News traveled faster and wider, and everyone could hurl comments at her and about her. For the rest of us, it’s hard to imagine that her experience was actually worse than what we could guess from turning on the nightly news and reading The Times.

It is haunting to hear her speak now about the mortification she felt when the Starr Report came out online, two days after being given to Congress, and the particular horror of seeing that anyone with a computer could listen to tapes of her that Linda Tripp secretly recorded for Ken Starr’s benefit. It is horrifying to hear that as part of “the investigation,” Starr’s henchmen made her listen to all twenty hours of these tapes, in order to “authenticate” them. It is horrifying to read, as I did recently, that Starr’s men threatened her with 27 years in jail if she did not cooperate. In 2019, when Paul Manafort was sentenced to 47 months in jail, Monica tweeted: “I was threatened with 27 years for filing a false affidavit + other actions trying desperately to keep an affair private.”

In March 2018, she penned a moving personal essay in Vanity Fair, “Emerging from the House of Gaslight in the Age of #MeToo,” about her new understanding that, given the age and power differential between herself and Clinton, “the idea of consent might well be rendered moot.” We learn that she has had years of “personal-counseling work (both trauma-specific and spiritual)” and that “I meet Regret every day.” That though “the Internet was a bête noir” to her in 1998, “its stepchild – social media – has been a savior for millions of women (notwithstanding all the cyberbullying, online harassment, doxing, and slut-shaming).” She recognizes that “virtually anyone can share her or his #MeToo story and be instantly welcomed into a tribe.” As it has for many women, #MeToo has made her feel less alone.

A year later, in an episode on public shaming on Last Week Tonight, John Oliver broadcast a 20-minute interview he did with Monica. It’s worth watching for many reasons, not least of which is her appealing sense of humor and her explanation of the difficulties she had trying to “put being Monica Lewinsky behind me and move on to be so-and-so’s employee.” In 2005, she got a Masters Degree in Social Psychology at the London School of Economics, and returned home to look for a job.

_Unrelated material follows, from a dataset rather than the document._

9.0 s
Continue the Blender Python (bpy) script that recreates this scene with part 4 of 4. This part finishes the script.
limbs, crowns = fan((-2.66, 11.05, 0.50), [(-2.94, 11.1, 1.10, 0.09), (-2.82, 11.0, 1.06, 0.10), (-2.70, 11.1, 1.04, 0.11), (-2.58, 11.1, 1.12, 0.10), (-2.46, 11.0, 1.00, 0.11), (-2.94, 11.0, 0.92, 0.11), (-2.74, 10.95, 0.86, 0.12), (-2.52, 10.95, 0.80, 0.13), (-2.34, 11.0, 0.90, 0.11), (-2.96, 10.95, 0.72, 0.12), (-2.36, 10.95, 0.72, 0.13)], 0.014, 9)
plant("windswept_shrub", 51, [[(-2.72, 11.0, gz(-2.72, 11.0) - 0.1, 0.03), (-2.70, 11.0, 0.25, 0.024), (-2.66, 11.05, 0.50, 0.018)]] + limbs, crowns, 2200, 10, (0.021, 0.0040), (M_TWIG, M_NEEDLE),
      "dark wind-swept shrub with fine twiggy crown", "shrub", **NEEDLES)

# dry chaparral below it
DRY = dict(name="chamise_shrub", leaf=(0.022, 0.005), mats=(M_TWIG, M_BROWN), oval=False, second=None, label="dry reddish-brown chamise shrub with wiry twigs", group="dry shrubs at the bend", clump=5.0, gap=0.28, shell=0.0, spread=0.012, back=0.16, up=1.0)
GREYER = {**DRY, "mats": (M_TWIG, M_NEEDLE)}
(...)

She told Oliver: “Either someone offered me a job for the wrong reasons, like, oh You’ll be coming to our events and there’ll be media there. Or people saying the opposite to me. They’d say, Could you get a letter of indemnification from the Clintons because we rely on government money and Hillary might be president. So there was this wide range of not being able to support myself and also have a purpose, which is equally important. To feel that you matter.”

She doesn’t reveal how she puts food on the table, but her Twitter biography contains a few clues:


anti-bullying activist •@tedtalks giver •@vanityfair contributor •rap song muse • ex-beret model •emotional daredevil • knitter •she/her #clickwithcompassion


Her Twitter page has a small round photograph of herself – with a radiant smile – against a dull salmon background with these words in teal green, as large as they can be and still fit into the box:


GRATEFUL
AF.


As this piece goes to press, it’s just been announced that Monica has been hired to produce an episode of FX’s American Crime Story, which will dramatize the impeachment, and which she was reluctant to agree to. According to The Hollywood Reporter, the producer of the show, Ryan Murphy, lured her back to the territory she’d wanted to escape: “I told her, ‘Nobody should tell your story but you, and it’s kind of gross if they do. If you want to produce it with me, I would love that; but you should be the producer and you should make all the goddam money.”

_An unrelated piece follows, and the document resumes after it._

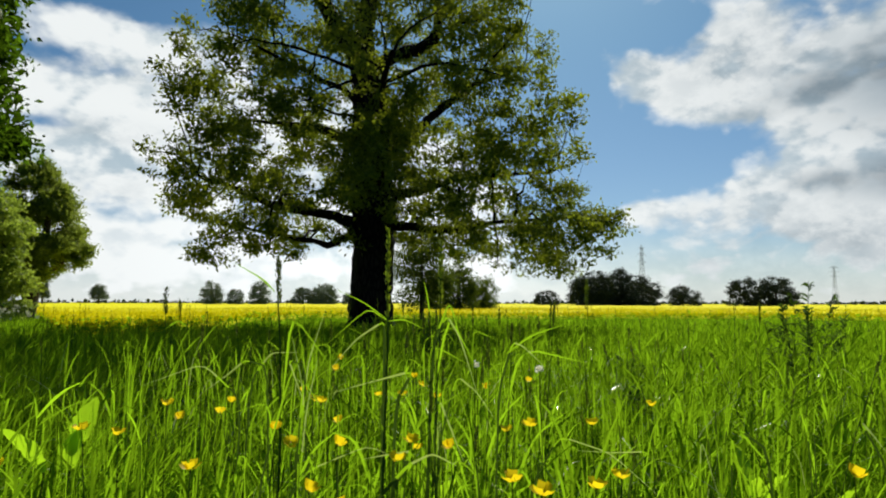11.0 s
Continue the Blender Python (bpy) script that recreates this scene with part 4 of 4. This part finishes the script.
for i in range(13):          # a stand of thin stems round the tallest stalks
    a, r = radians(stalk_rng.uniform(-23, -4)), stalk_rng.uniform(1.3, 2.1)
    x, y, h = -r * math.sin(a), r * math.cos(a), stalk_rng.uniform(0.78, 0.98)
    lean = stalk_rng.uniform(-0.05, 0.07)
    flag = [(x + lean * 0.7, y, h * 0.75), (x + lean, y, h * 0.92), (x + lean + stalk_rng.choice((-0.09, 0.07, 0.11)), y, h * stalk_rng.uniform(0.82, 1.0))]
    grass_stalk((x, y, 0), (x + lean, y, h), 0.07, 0.0035, [(flag, 0.0045)], 50 + i, TALL, 0.15, 50, 0.0022)


def grass_clump(place, rows):
    """A few long blades from one foot. rows: points in the world, width, and whether the blade is pale."""
    ob = thing("grass_clump", (place[0], place[1], 0.0), "clump of long bent meadow grass blades", "grass", "long grass clumps")
    o = np.array([place[0], place[1], 0.0])
    for pts, width, pale in rows:
        me = Soup().add(*ribbon([np.array(p) - o for p in pts], width * 0.75, 0.15, 21)).mesh("blade", GRASS)
        me.materials.append(STEM)
        # dark sheath below; some have a glint painted pale where they bend over
        seg = np.arange(20)
        kinds = np.where(seg < 9, 1, 0)
        if pale:
            me.materials.append(GRASS_GLINT)
            kinds = np.where(seg > 10, 2, kinds)
        me.polygons.foreach_set("material_index", np.tile(kinds.astype(np.int32), 2))
        part("blade", me, ob)


grass_clump((0.47, 1.43), [([(0.44, 1.45, 0), (0.458, 1.428, 0.86), (0.497, 1.415, 0.962), (0.529, 1.404, 0.836)], 0.007, False),
                           ([(0.47, 1.44, 0), (0.47, 1.43, 0.60), (0.512, 1.41, 0.784), (0.556, 1.393, 0.747), (0.60, 1.38, 0.68)], 0.006, True),
                           ([(0.49, 1.43, 0), (0.46, 1.42, 0.60), (0.470, 1.423, 0.735), (0.501, 1.414, 0.656), (0.53, 1.41, 0.58)], 0.008, True)])
grass_clump((0.0, 2.02), [([(0.0, 2.02, 0), (0.034, 2.0, 0.716), (0.091, 1.998, 0.80), (0.17, 1.99, 0.80)], 0.008, True)])
grass_clump((0.18, 1.05), [([(0.18, 1.05, 0), (0.22, 1.07, 0.58), (0.309, 1.056, 0.679), (0.350, 1.043, 0.70), (0.39, 1.03, 0.68)], 0.010, True)])
grass_clump((0.52, 1.06), [([(0.50, 1.08, 0), (0.54, 1.06, 0.62), (0.591, 1.044, 0.715), (0.668, 0.997, 0.69), (0.74, 0.96, 0.62)], 0.005, True),
                           ([(0.53, 1.04, 0), (0.56, 1.0, 0.45), (0.66, 0.99, 0.72), (0.70, 0.985, 0.80)], 0.010, False)])
grass_clump((0.04, 1.28), [([(0.06, 1.24, 0), (0.10, 1.20, 0.56), (0.148, 1.191, 0.646), (0.260, 1.172, 0.690), (0.33, 1.16, 0.66)], 0.005, True),
                           ([(0.03, 1.33, 0), (0.07, 1.33, 0.60), (0.12, 1.32, 0.80), (0.15, 1.31, 0.86)], 0.006, False)])
grass_clump((-0.02, 1.72), [([(-0.02, 1.72, 0), (0.02, 1.71, 0.70), (-0.08, 1.70, 0.80), (-0.22, 1.69, 0.75)], 0.007, True)])
# long snapped and arching blades among the tall stalks: foot, rise, bend, fall, tip, width
LONG_BLADES = [((0.42, 1.40, 0), (0.442, 1.382, 0.836), (0.475, 1.372, 0.930), (0.505, 1.362, 0.876), (0.545, 1.35, 0.745), 0.007, True),
               ((0.32, 1.39, 0), (0.333, 1.389, 0.864), (0.331, 1.390, 0.915), (0.271, 1.401, 0.875), (0.210, 1.409, 0.805), 0.008, True),
               ((0.10, 1.77, 0), (0.082, 1.770, 0.780), (0.021, 1.770, 0.800), (-0.026, 1.769, 0.759), (-0.088, 1.766, 0.715), 0.008, True),
               ((0.60, 1.41, 0), (0.616, 1.405, 0.737), (0.650, 1.391, 0.862), (0.673, 1.380, 0.852), (0.722, 1.358, 0.800), 0.007, True),
               ((0.32, 1.28, 0), (0.333, 1.271, 0.747), (0.369, 1.261, 0.815), (0.289, 1.281, 0.794), (0.200, 1.296, 0.770), 0.009, True),
               ((0.28, 1.13, 0), (0.292, 1.126, 0.607), (0.334, 1.115, 0.688), (0.294, 1.126, 0.683), (0.245, 1.136, 0.675), 0.010, True),
               ((0.20, 1.765, 0), (0.183, 1.765, 0.779), (0.137, 1.768, 0.797), (0.158, 1.766, 0.739), (0.195, 1.764, 0.640), 0.009, True),
               ((0.73, 1.06, 0), (0.741, 1.055, 0.629), (0.773, 1.033, 0.677), (0.719, 1.070, 0.670), (0.660, 1.105, 0.670), 0.006, True),
               ((1.07, 1.03, 0), (1.061, 1.036, 0.656), (1.019, 1.075, 0.697), (1.039, 1.058, 0.664), (1.086, 1.012, 0.585), 0.008, False),
               ((1.58, 1.19, 0), (1.586, 1.195, 0.537), (1.553, 1.237, 0.656), (1.570, 1.216, 0.620), (1.590, 1.190, 0.570), 0.008, True)]
for *pts, width, pale in LONG_BLADES:
    grass_clump(pts[0][:2], [(pts, width, pale)])
grass_clump((0.30, 1.30), [([(0.30, 1.30, 0), (0.34, 1.29, 0.5), (0.40, 1.28, 0.78)], 0.010, False)])
blade_rng = random.Random(12)
CLUMPS = [(-62, 38, 1.1, 4.8, 0.42, 0.68, 26), (-20, -2, 1.15, 1.9, 0.50, 0.80, 6), (-22, -3, 1.3, 2.2, 0.66, 0.90, 3), (-2, 10, 2.3, 3.6, 0.55, 0.82, 14), (-50, -20, 1.3, 3.2, 0.50, 0.74, 10)]
for a0, a1, r0, r1, h0, h1 in [row[:6] for row in CLUMPS for _ in range(row[6])]:
    a, r = radians(blade_rng.uniform(a0, a1)), blade_rng.uniform(r0, r1)
    x, y = -r * math.sin(a), r * math.cos(a)
    rows = []
    for k in range(blade_rng.choice((3, 4, 5))):
        b, reach, h = blade_rng.uniform(0, 6.28), blade_rng.uniform(0.02, 0.17) * (0.5 if r0 == 1.15 else 1.0), blade_rng.uniform(h0, h1)
        dx, dy = math.cos(b) * reach, 0.6 * math.sin(b) * reach
        if blade_rng.random() < 0.42:          # snapped over
            pts = [(x, y, 0), (x + dx * 0.2, y + dy * 0.2, h * 0.8), (x + dx * 0.35, y + dy * 0.35, h), (x + dx, y + dy, h * blade_rng.uniform(0.7, 0.95))]
        else:
            pts = [(x, y, 0), (x + dx * 0.2, y + dy * 0.2, h * 0.5), (x + dx * 0.55, y + dy * 0.55, h * 0.9), (x + dx, y + dy, h * blade_rng.uniform(1.0, 1.1))]
        rows.append((pts, blade_rng.uniform(0.003, 0.007), blade_rng.random() < 0.12))
    grass_clump((x, y), rows)


def dock_plant(place, leaf_rows, seed):
    """A broad-leaved dock: leaf rows are foot, middle and tip in the world, and the width."""
    ob = thing("dock_plant", place, "bright green broad dock leaves standing in the grass", "plant", "dock plants")
    o = np.array(place)
    for pts, w in leaf_rows:
        p = [np.array(q) - o for q in pts]
        V, Q = ribbon(p[1:], w, 0.3, 14, 0.35)
        rng = np.random.default_rng(seed)
        V = V.reshape(-1, 3, 3)
        q = np.linspace(0, 1, 14)
        oval = (np.sin(math.pi * np.clip(q * 0.97 + 0.03, 0, 1) ** 0.85) ** 0.75 * w * 0.5 * (1 + rng.normal(0, 0.05, 14)))[:, None]
        for edge in (0, 2):          # wavy rim round the midrib
            out = V[:, edge] - V[:, 1]
            out /= np.linalg.norm(out, axis=1)[:, None] + 1e-9
            V[:, edge] = V[:, 1] + out * oval + rng.normal(0, 0.0018, (14, 3))
        leaf = part("leaf", Soup().add(V.reshape(-1, 3), Q).mesh("leaf", DOCK, True), ob)
        part("leaf_stalk", Soup().add(*tube(bend(p[0], p[1], 5), np.linspace(0.004, 0.002, 5), 5)).mesh("leaf_stalk", STEM, True), leaf)


dock_plant((-0.50, 1.84, 0.0), [([(-0.50, 1.84, 0), (-0.465, 1.84, 0.52), (-0.51, 1.83, 0.59), (-0.565, 1.82, 0.64)], 0.060),
                                ([(-0.48, 1.86, 0), (-0.425, 1.95, 0.56), (-0.41, 1.95, 0.62), (-0.375, 1.956, 0.69)], 0.062),
                                ([(-0.46, 1.86, 0), (-0.430, 1.93, 0.50), (-0.430, 1.93, 0.56), (-0.410, 1.93, 0.61)], 0.050)], 1)
dock_rng = random.Random(21)
for i in range(7):
    a, r = radians(dock_rng.uniform(-60, 35)), dock_rng.uniform(1.1, 2.6)
    x, y = -r * math.sin(a), r * math.cos(a)
    rows = []
    for k in range(3):
        b = dock_rng.uniform(0, 6.28)
        c, s = math.cos(b) * 0.05, math.sin(b) * 0.05
        h = dock_rng.uniform(0.30, 0.42)
        rows.append(([(x, y, 0), (x + c * 0.4, y + s * 0.4, h), (x + c, y + s, h + 0.07), (x + c * 2, y + s * 2, h + 0.11)], 0.035))
    dock_plant((x, y, 0.0), rows, 30 + i)


def seed_clock(place):
    """A white downy seed head on a bare stem."""
    rng = np.random.default_rng(int(place[0] * 1000) % 97)
    ob = thing("dandelion", (place[0], place[1], 0.0), "white dandelion seed clock on a bare green stem", "flower", "dandelions")
    part("stem", Soup().add(*tube(bend((0.02, 0, 0), (0, 0, place[2]), 6), np.linspace(0.002, 0.0015, 6), 5)).mesh("stem", STEM, True), ob)
    n = 90
    d = rng.normal(0, 1, (n, 3))
    d /= np.linalg.norm(d, axis=1)[:, None]
    V, Q = leaves(np.array([0, 0, place[2]]) + d * 0.007, 1, 0.001, 0.006, rng, 1.0, 0.7)
    tagged(part("seed_clock", Soup().add(V, Q).mesh("seed_clock", DOWN), ob), kind="stuff")


for p in ((0.691, 1.77, 0.77), (0.778, 1.512, 0.783), (1.65, 1.15, 0.60)):
    seed_clock(p)


def tall_weed(place, stems, seed, label="tall dark leafy weed clump rising above the grass"):
    """An upright leafy weed clump above the grass."""
    rng = np.random.default_rng(seed)
    ob = thing("tall_weed", place, label, "weed", "weed clumps")
    for sx, sy, h in stems:
        line = bend((sx * 0.3, sy * 0.3, 0), (sx, sy, h), 9, 0.0, 0.008, rng)
        st = part("stem", Soup().add(*tube(line, np.linspace(0.005, 0.0015, 9), 5)).mesh("stem", STEM, True), ob)
        s = Soup()
        for k in range(44):
            f = rng.uniform(0.3, 1.0)
            p = np.array([np.interp(f * 8, np.arange(9), line[:, c]) for c in range(3)])
            a = rng.uniform(0, 6.28)
            r = rng.uniform(0.04, 0.10) * (1.2 - f * 0.6)
            s.add(*ribbon([p, p + [math.cos(a) * r * 0.6, math.sin(a) * r * 0.6, 0.03], p + [math.cos(a) * r, math.sin(a) * r, rng.uniform(-0.02, 0.05)]], 0.016, 0.2, 5))
        tagged(part("foliage", s.mesh("foliage", WEED), st), kind="stuff")


tall_weed((3.78, 3.46, 0.0), [(0.10, 0.0, 1.12), (0.0, 0.06, 1.02), (-0.12, 0.04, 0.94), (0.03, -0.04, 0.90), (0.20, -0.10, 1.0), (-0.05, 0.10, 0.98), (0.14, 0.05, 0.92), (0.24, -0.16, 0.86), (-0.20, 0.12, 0.82)], 5)
# low dark weeds added where the long grass has shadowy hollows
weed_rng = random.Random(33)
for i, (x, y, wide, high, stems) in enumerate([(1.80, 6.05, 0.42, 0.68, 16), (2.20, 3.20, 0.16, 0.44, 7), (2.98, 4.40, 0.24, 0.50, 9), (6.3, 5.7, 0.45, 0.70, 12)]):
    rows = [(weed_rng.gauss(0, wide * 0.5), weed_rng.gauss(0, wide * 0.4), high * weed_rng.uniform(0.75, 1.05)) for _ in range(stems)]
    tall_weed((x, y, 0.0), rows, 70 + i, "added low dark green weeds standing in for shadow patches in the long grass")


def cow_parsley(x, y, top, seed):
    """A white umbelled plant."""
    rng = np.random.default_rng(seed)
    g0 = float(land(x, y))
    h = top - g0
    ob = thing("cow_parsley", (x, y, g0), "white-flowered cow parsley at the shaded bank", "plant", "cow parsley")
    part("stem", Soup().add(*tube(bend((0, 0, -0.03), (0, 0, h * 0.92), 6, 0, 0.01, rng), np.linspace(0.008, 0.003, 6), 5)).mesh("stem", STEM, True), ob)
    for k in range(7):
        a, r = rng.uniform(0, 6.28), rng.uniform(0.03, 0.34)
        c = np.array([math.cos(a) * r, math.sin(a) * r, h - rng.uniform(0, 0.45) - 0.4 * r])
        br = part("umbel_stalk", Soup().add(*tube(bend((0, 0, h * 0.55), c, 5, 0, 0.01, rng), np.full(5, 0.003), 4)).mesh("umbel_stalk", STEM, True), ob)
        V, Q = leaves(c + rng.normal(0, 1, (60, 3)) * [0.034, 0.034, 0.024], 1, 0.005, 0.024, rng, 0.8, 0.9)
        tagged(part("umbel", Soup().add(V, Q).mesh("umbel", WHITE), br, "flat white flower umbel"), kind="stuff")
    V, Q = leaves(np.array([[0, 0, h * 0.3], [0, 0, h * 0.5]]), 90, 0.20, 0.09, rng, 0.9, 0.35)
    tagged(part("foliage", Soup().add(V, Q).mesh("foliage", WEED), ob), kind="stuff")


PARSLEY = [(37.5, 3.4, 9.5), (38.6, 2.4, 9.0), (37.0, 1.9, 10.0), (39.4, 3.0, 9.6), (35.4, 1.1, 12.5), (34.4, 0.6, 13.0), (32.4, 1.3, 15.5), (31.2, 0.9, 15.0),
           (30.2, 1.6, 20.0), (18.7, -0.2, 29), (19.6, -0.35, 28), (21.1, -0.4, 28), (17.9, -0.15, 30), (23.4, -0.1, 27)]
for i, (az, el, r) in enumerate(PARSLEY):
    cow_parsley(-r * math.sin(radians(az)), r * math.cos(radians(az)), 0.95 + r * math.tan(radians(el)), 60 + i)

What compelled her to say yes? I’d guess the respect, the money, the enticement of a complicated project on which she is an expert. Who knows what it’s like to be Monica Lewinsky, or to have been her way back then, but nearly everyone can remember falling hard for the wrong person – maybe even the worst possible person – and many of us can remember how insanely seductive Bill Clinton was, even from afar.

Producing the TV show isn’t the happy ending Jane Austen would have written for Monica.

It isn’t the happy ending that Monica would have written for her own life. And of course this isn’t the ending. It’s where we are 20 years after the Impeachment, two years into #MeToo, and at an historic moment when a number of hugely impressive women are running for President of the United States, none of them related to former presidents. All I feel confident saying is that if Gallup did a poll comparing the public’s approval of Monica Lewinsky to Bill Clinton and Ken Starr, I have no doubt who would come out on top.